Wednesday 17 December 2008
by: J. Sri Raman, t r u t h o u t | Perspective
Kuppahalli Sitaramayya Sudarshan of India's Rashtriya Swayamsevak Sangh Party stated that nuclear war between India and Pakistan may be necessary. (Photo: Reuters)
Mumbai's terrorist outrage of November 26 has found a response truly matching it in madness. A call for a nuclear war - and nothing less - has come as the culmination of warped and warlike reactions to the traumatizing tragedy, which has claimed a toll of 200 lives.
The demented call, which still cannot, unfortunately, be dismissed as inconsequential, is not only a regional war of the said, scary description. It is also one for a global conflict of the kind.
Fittingly, the call has emanated from the real fuehrer of India's far right. He may be relatively unknown to the outside world, and less known even in his country than political leaders of the "parivar," as the far-right "family" labels itself. But Kuppahalli Sitaramayya Sudarshan is the supremo of the Rashtriya Swayamsevak Sangh (RSS), the misleading name meaning the National Volunteers' Association.
The RSS holds a commanding position in the parivar, as its patriarch and ideological fountainhead. It has a hold over the political front of the "family," the main opposition Bharatiya Janata Party (BJP), as well. Party leaders - even of such notoriety as Narendra Modi, who gloried in the Gujarat pogrom of 2002, and of such national-level ambitions as Lal Krishna Advani, styled as the "shadow prime minister" - have always had to proclaim loyalty of the RSS from time to time.
The RSS, as every political reporter in India knows, has tightened its hold over the BJP in time for the parliamentary elections to be held by May 2009. Sudarshan's clarion call came in the course of an interview with a freelance journalist and was quoted first in a leading Pakistani newspaper on December 12. Asked if India should go for a full-fledged war with Pakistan, 77-year-old Sudarshan said, "If there is no other way left. Whenever the demons start dominating this planet, there is no way other than the war. Tell me if there is any other way out. But war should be the last resort. Before that India should consider other options."
That was his only attempt at sounding reasonable. Asked if such a war would not escalate into a nuclear conflict, he was disarmingly candid, "Yes, I know it will not stop there. It will be nuclear war and a large number of people will perish."
The vision of the apocalypse was not restricted to the region. "In fact, not me alone but many people around the world have expressed their apprehension that this terrorism may ultimately result in a Third World War. And this will be a nuclear war in which many of us are going to be finished. But according to me, as of now, it is very necessary to defeat the demons and there is no other way."
Then came the coup de grace: "And let me say with confidence that after this destruction, a new world will emerge, which will be very good, free from evil and terrorism."

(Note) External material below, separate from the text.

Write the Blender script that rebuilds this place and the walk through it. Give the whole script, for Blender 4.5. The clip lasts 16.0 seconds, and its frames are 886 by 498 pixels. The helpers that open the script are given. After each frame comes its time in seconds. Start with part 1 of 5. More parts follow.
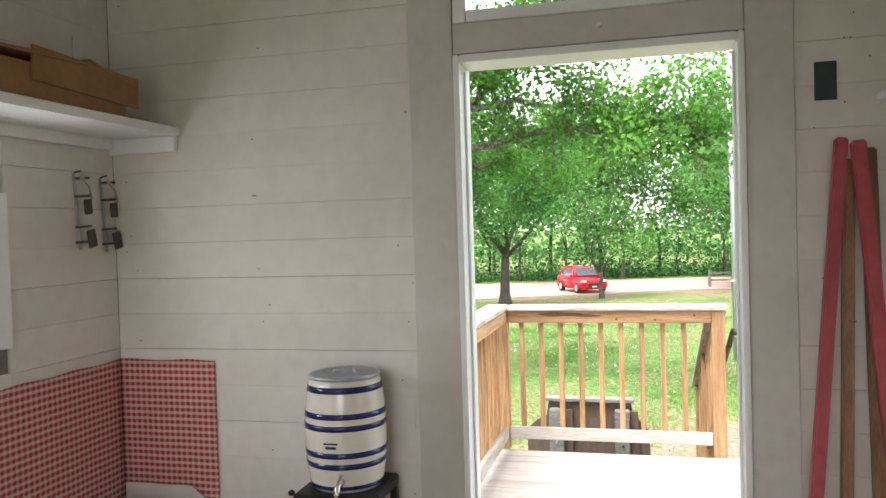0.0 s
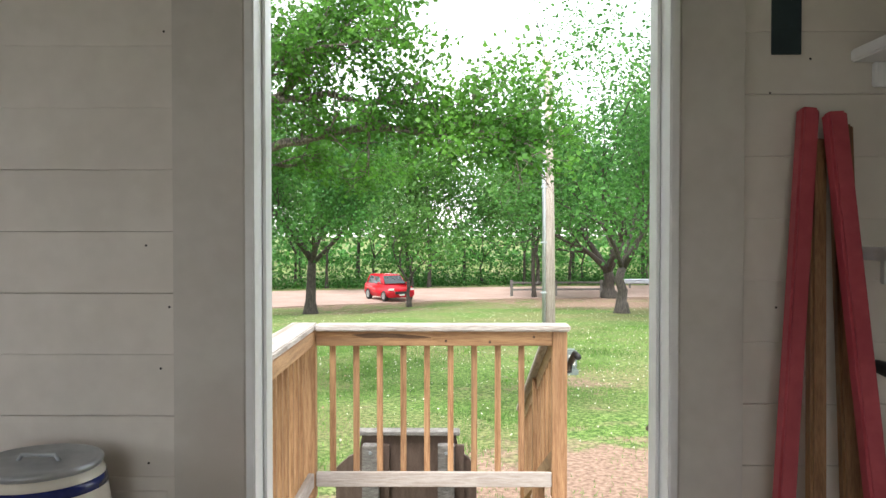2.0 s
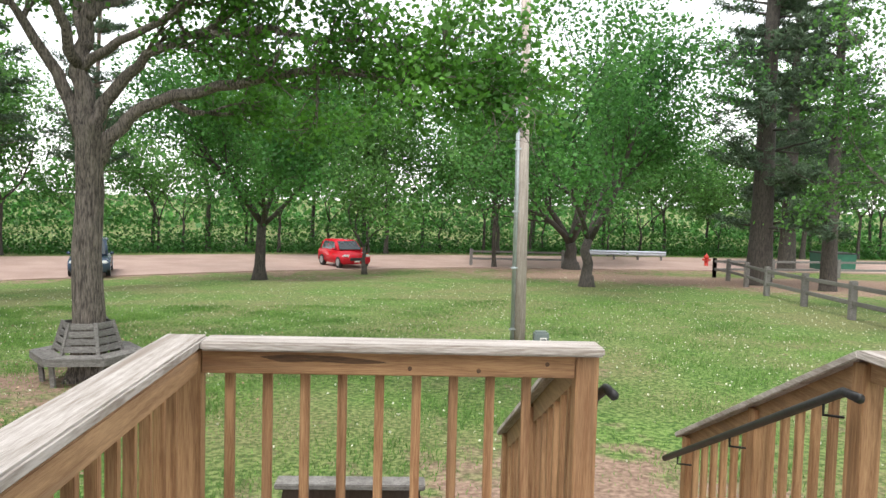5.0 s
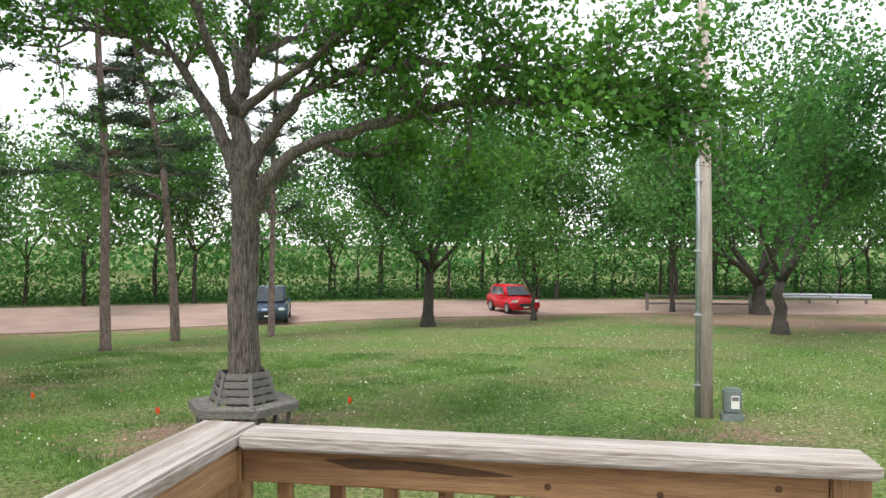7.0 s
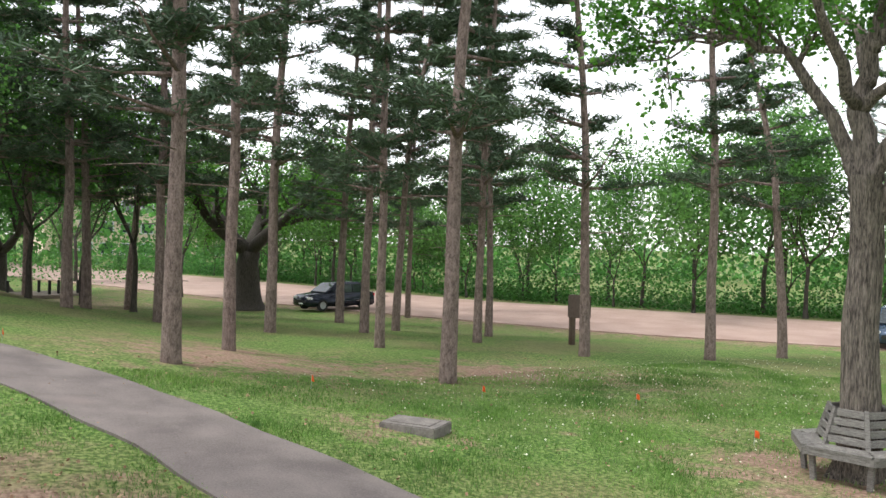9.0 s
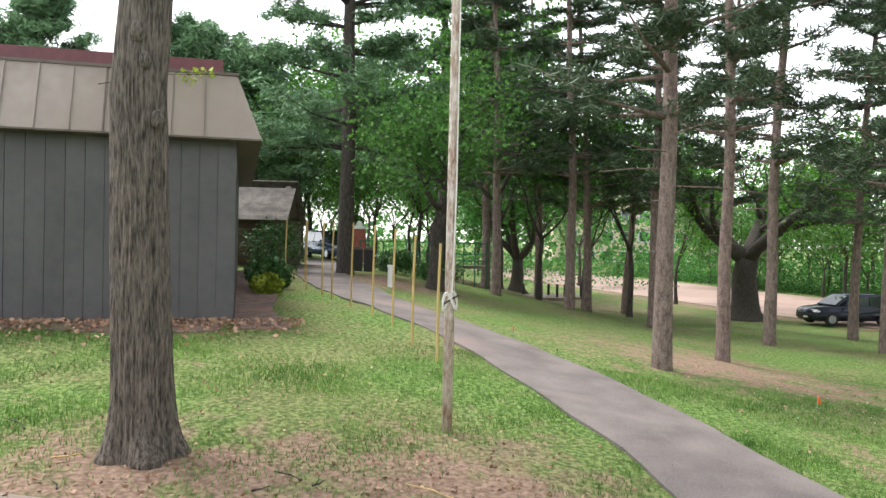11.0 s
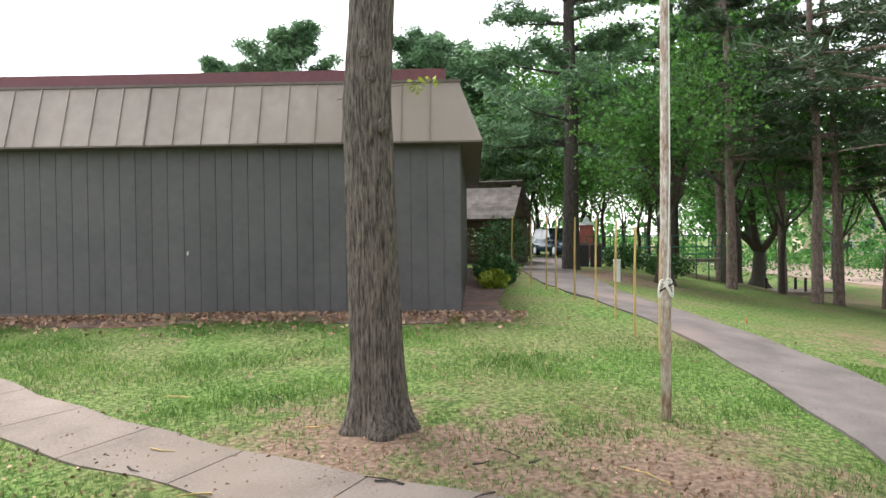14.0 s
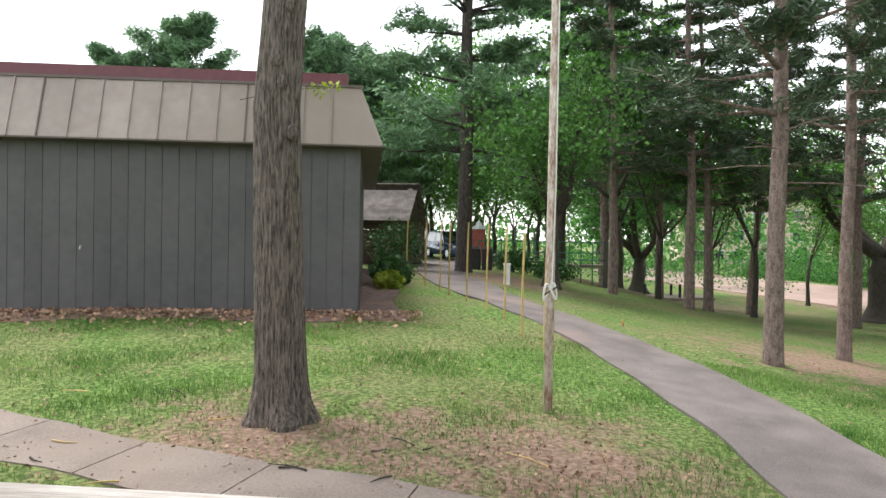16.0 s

He had hinted at his horrific vision earlier too. In January 2002, when India and Pakistan traded nuclear threats during a terrifying standoff in Kashmir and elsewhere, Sudarshan recalled epic Mahabharata to make his point: "When [the] Mahabharata [war] was fought in Kurukshetra, its repercussions were felt across the country but now India was the Kurukshetra and the battle, if fought, would have its effects across the globe."
In May 2005, in another media interview, he said that Pakistan-controlled Kashmir (Azad Kashmir) should be "annexed by force." What if there is a nuclear war? He said, "If it happens, it'll happen. We can't keep quiet all the time because of the scare of nuclear weapons."